Assim, porque eu sugiro a você que a igreja que você escolher deve “buscar sentimento”? Em João 4, Jesus diz a mulher samaritana, “Mulher, podes crer-me que a hora vem, quando nem neste monte, nem em Jerusalém adorareis o Pai. Vós adorais o que não conheceis; nós adoramos o que conhecemos, porque a salvação vem dos judeus. Mas vem a hora e já chegou, em que os verdadeiros adoradores adorarão o Pai em espírito e em verdade; porque são estes que o Pai procura para seus adoradores. Deus é espírito; e importa que os seus adoradores o adorem em espírito e em verdade” (Jo.4: 21-24). Note que assim como depositamos nossa confiança na nossa própria denominação ou congregação como a igreja verdadeira, Jesus nos diz que não é uma questão de em que montanha nós adoramos, porque agora Deus reside no corpo de Cristo, que é a igreja. Deus diz que a adoração deve ser em Espírito e em verdade. Ou seja, o Espírito e a Palavra devem andar juntos. Não pode haver atividade do Espírito Santo independentemente da Palavra, e qualquer atividade da Palavra depende do Espírito Santo para ser eficaz.
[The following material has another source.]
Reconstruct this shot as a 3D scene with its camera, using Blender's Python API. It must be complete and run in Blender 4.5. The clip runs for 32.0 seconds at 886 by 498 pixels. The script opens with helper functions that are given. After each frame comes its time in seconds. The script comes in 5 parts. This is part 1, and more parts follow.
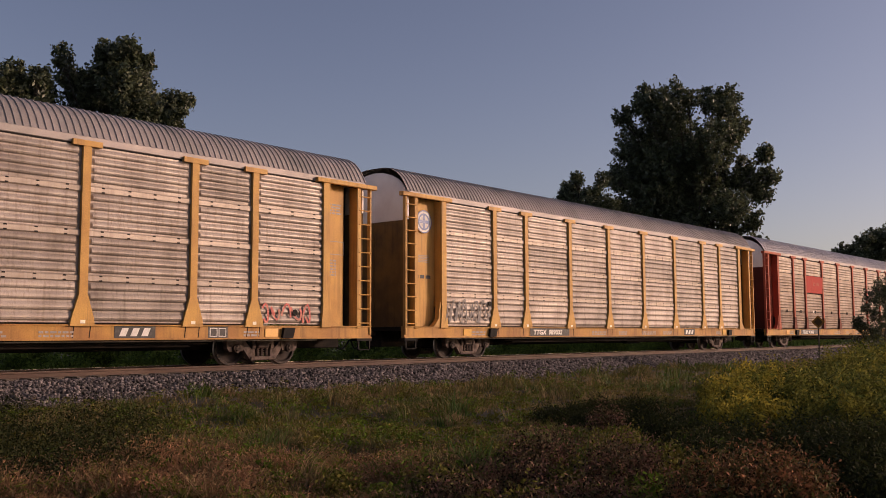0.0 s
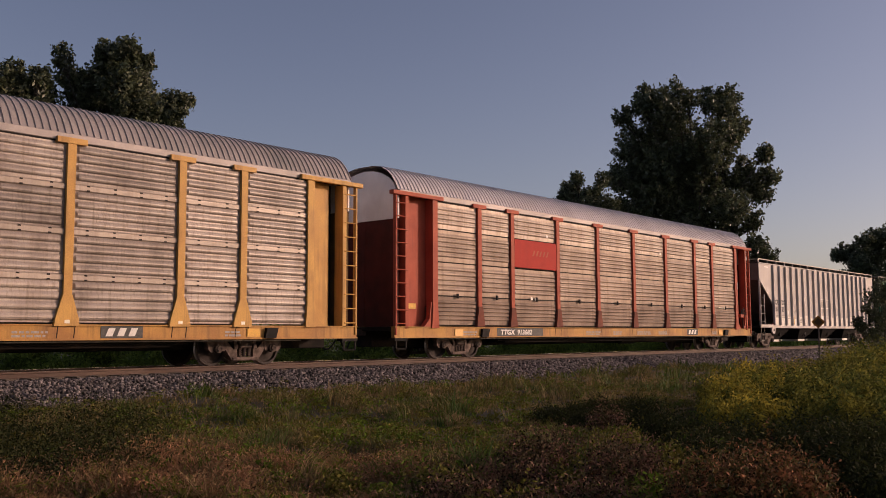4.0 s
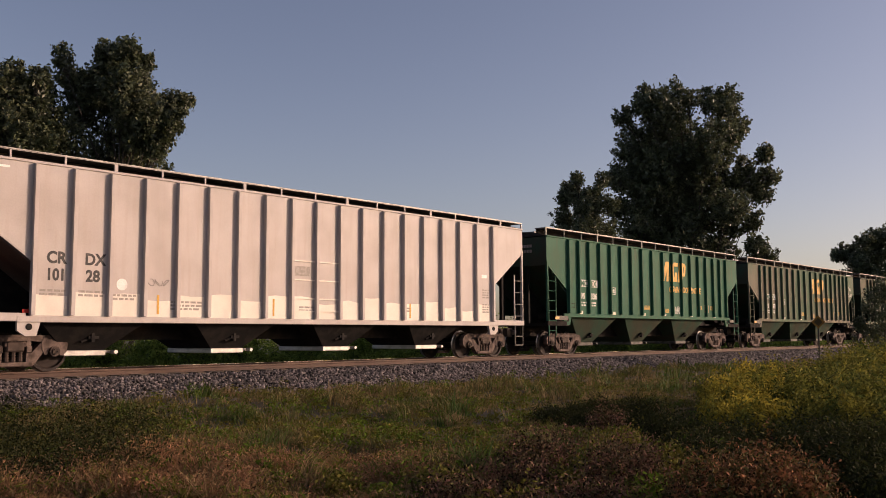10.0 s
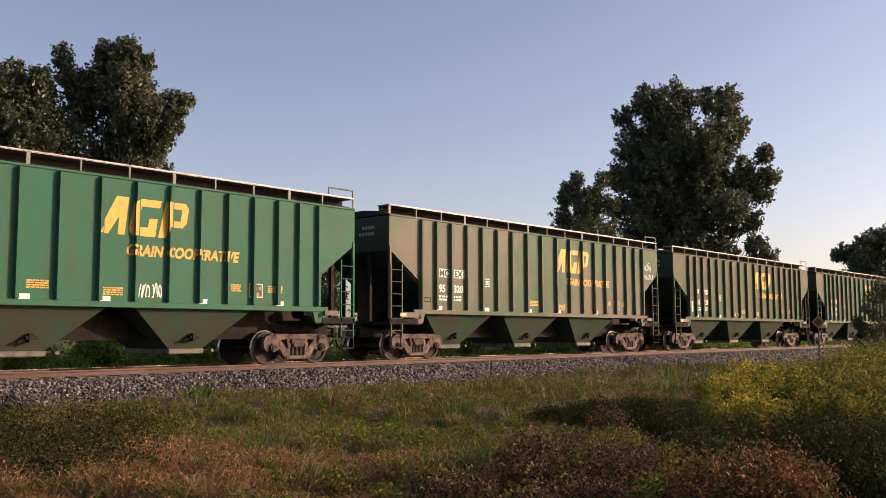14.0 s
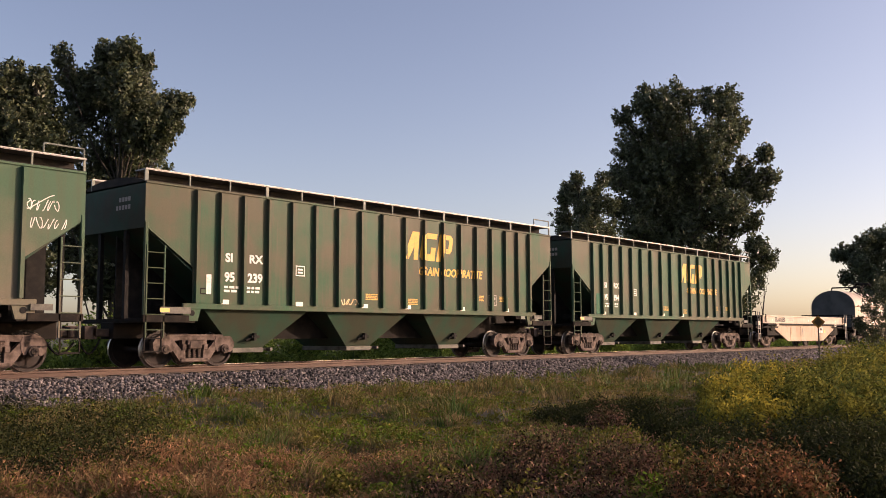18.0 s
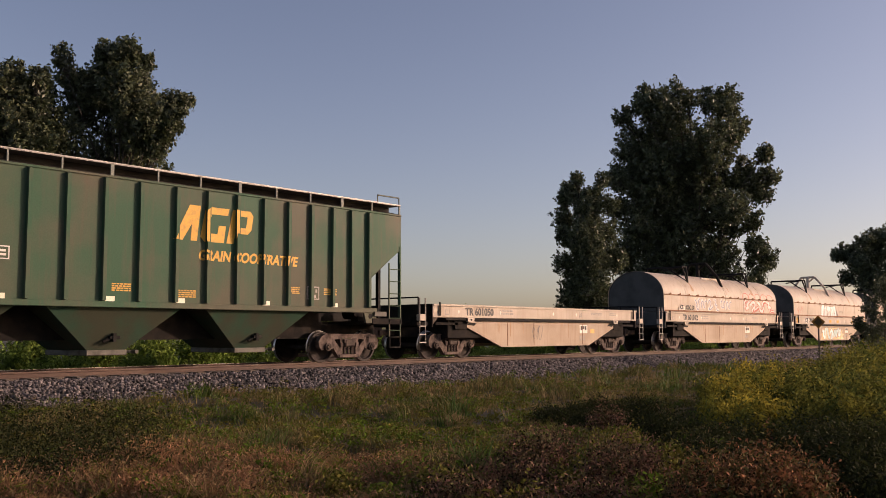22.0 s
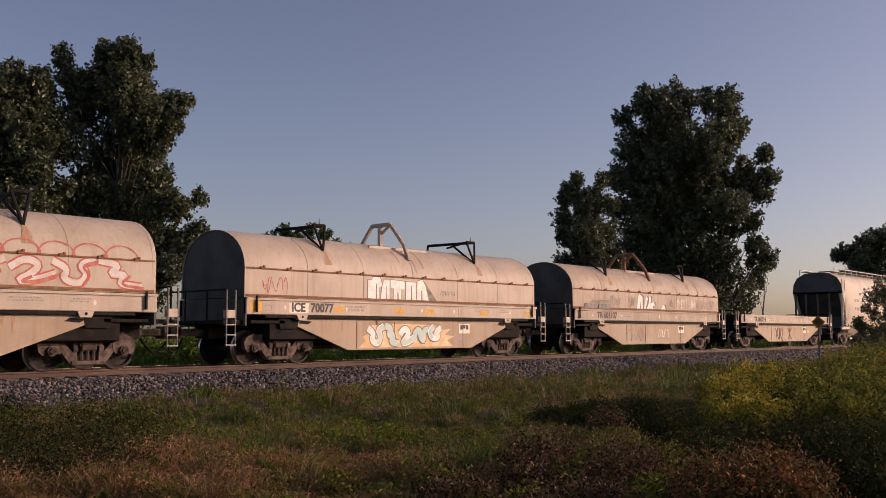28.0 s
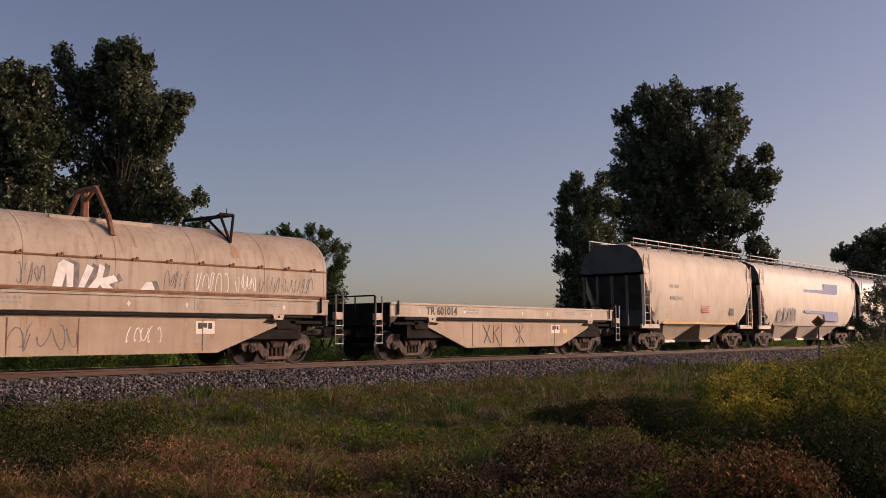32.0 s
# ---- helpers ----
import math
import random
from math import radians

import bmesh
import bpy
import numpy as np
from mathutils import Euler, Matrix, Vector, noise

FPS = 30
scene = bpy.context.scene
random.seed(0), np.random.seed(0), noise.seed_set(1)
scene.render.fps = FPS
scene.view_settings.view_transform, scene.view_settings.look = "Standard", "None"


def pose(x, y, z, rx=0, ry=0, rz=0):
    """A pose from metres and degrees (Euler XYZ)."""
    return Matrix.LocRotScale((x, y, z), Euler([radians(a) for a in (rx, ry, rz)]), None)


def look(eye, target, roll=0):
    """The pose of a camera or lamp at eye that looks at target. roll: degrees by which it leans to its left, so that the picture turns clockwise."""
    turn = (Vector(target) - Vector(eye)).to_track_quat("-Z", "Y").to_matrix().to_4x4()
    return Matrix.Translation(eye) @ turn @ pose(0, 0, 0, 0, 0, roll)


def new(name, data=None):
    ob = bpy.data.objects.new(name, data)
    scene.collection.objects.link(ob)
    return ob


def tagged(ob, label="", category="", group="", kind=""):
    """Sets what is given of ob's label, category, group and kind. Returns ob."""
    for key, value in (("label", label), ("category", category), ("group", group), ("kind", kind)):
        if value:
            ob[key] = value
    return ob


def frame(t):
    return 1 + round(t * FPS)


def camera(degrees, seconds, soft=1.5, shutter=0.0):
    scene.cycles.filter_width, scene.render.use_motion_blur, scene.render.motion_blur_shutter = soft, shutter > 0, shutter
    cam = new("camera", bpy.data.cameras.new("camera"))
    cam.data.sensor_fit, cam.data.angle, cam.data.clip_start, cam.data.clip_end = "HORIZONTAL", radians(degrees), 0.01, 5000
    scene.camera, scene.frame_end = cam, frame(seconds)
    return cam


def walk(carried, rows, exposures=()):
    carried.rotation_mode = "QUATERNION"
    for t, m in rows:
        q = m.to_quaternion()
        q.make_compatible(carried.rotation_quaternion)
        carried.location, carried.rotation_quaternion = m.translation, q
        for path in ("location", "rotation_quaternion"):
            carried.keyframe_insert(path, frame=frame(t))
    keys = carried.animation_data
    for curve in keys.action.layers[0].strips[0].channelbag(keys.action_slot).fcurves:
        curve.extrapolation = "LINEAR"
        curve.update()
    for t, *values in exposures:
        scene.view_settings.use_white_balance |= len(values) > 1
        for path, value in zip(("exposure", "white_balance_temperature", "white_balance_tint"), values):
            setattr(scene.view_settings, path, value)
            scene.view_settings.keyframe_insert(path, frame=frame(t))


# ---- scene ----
# ---- camera and its place: it stands still ----
cam = camera(50.56, 32.0, soft=0.78)
EYE = Vector((0.0, -21.608, 0.787))
YAW, PITCH = radians(40.70), radians(5.244)
AIM = EYE + Vector((math.cos(YAW) * math.cos(PITCH), math.sin(YAW) * math.cos(PITCH), math.sin(PITCH)))
VIEW = look(EYE, AIM, roll=-0.229)
walk(cam, [(0, VIEW), (32, VIEW)], exposures=[(t, e, 7650 if t < 10 else 7850 if t < 22 else 7450, 29 if 10 < t < 22 else 33) for t, e in ((0, -0.1), (2, -0.2), (6, -0.05), (8, 0.07), (11, 0.35), (13, 0.85), (17, 0.85), (20, 0.8), (21.5, 0.55), (23, -0.05), (24, -0.03), (25, 0.15), (28, 0.05), (32, -0.03))])

# ---- sky and sun ----
SUN_ELEV, SUN_SIDE = 15.0, 48.0     # degrees up, and degrees from square-on to the train towards its tail
sun_way = Vector((math.sin(radians(SUN_SIDE)) * math.cos(radians(SUN_ELEV)), -math.cos(radians(SUN_SIDE)) * math.cos(radians(SUN_ELEV)), math.sin(radians(SUN_ELEV))))
world = bpy.data.worlds.new("evening_sky")
scene.world = world
world.use_nodes = True
wn = world.node_tree.nodes
sky = wn.new("ShaderNodeTexSky")
sky.sky_type, sky.sun_disc = "NISHITA", False
sky.sun_elevation = radians(SUN_ELEV)
sky.sun_rotation = math.atan2(sun_way.x, sun_way.y)
sky.air_density, sky.dust_density, sky.ozone_density = 0.8, 1.7, 1.6
world.node_tree.links.new(sky.outputs[0], wn["Background"].inputs[0])
wn["Background"].inputs[1].default_value = 0.118
sun = new("sun", bpy.data.lights.new("sun", "SUN"))
sun.data.energy, sun.data.angle, sun.data.color = 2.7, radians(0.6), (1.0, 0.84, 0.68)
sun.matrix_world = look(sun_way * 60, (0, 0, 0))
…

Certamente, devemos “buscar sentimento”, mas há uma importante distinção aqui: Deus diz que Ele procura adoradores. O moderno conceito de crescimento de igreja está baseado no erro do arminianismo, onde o homem acha a Deus. Assim, nós deixamos de lado a adoração a Deus pelo critério que Ele estabeleceu (o Espírito Santo e a verdade) com o propósito de “buscar sentimento”. Afinal de contas, nós salvamos pessoas e as trazemos para o reino, certo? Esta é a suposição. Mas se Deus é aquele que busca, nossa missão é achar uma congregação onde Deus é servido com adoração, mesmo quando a mensagem ou estilo possa ser estranho ou mesmo desagradável aos incrédulos. Se for, pode ser por nossa culpa ou também por causa da Palavra de Deus estar fazendo simplesmente o que ela faz. Se este é o caso, estamos em boa companhia com os apóstolos, mártires e reformadores antes de nós.
[1] Certas partes do texto, dizem respeito ao desenvolvimento histórico americano das denominações. Por este motivo, foram retiradas do texto por ser específico à realidade norte americana. Estas partes estão identificadas por este sinal: (...).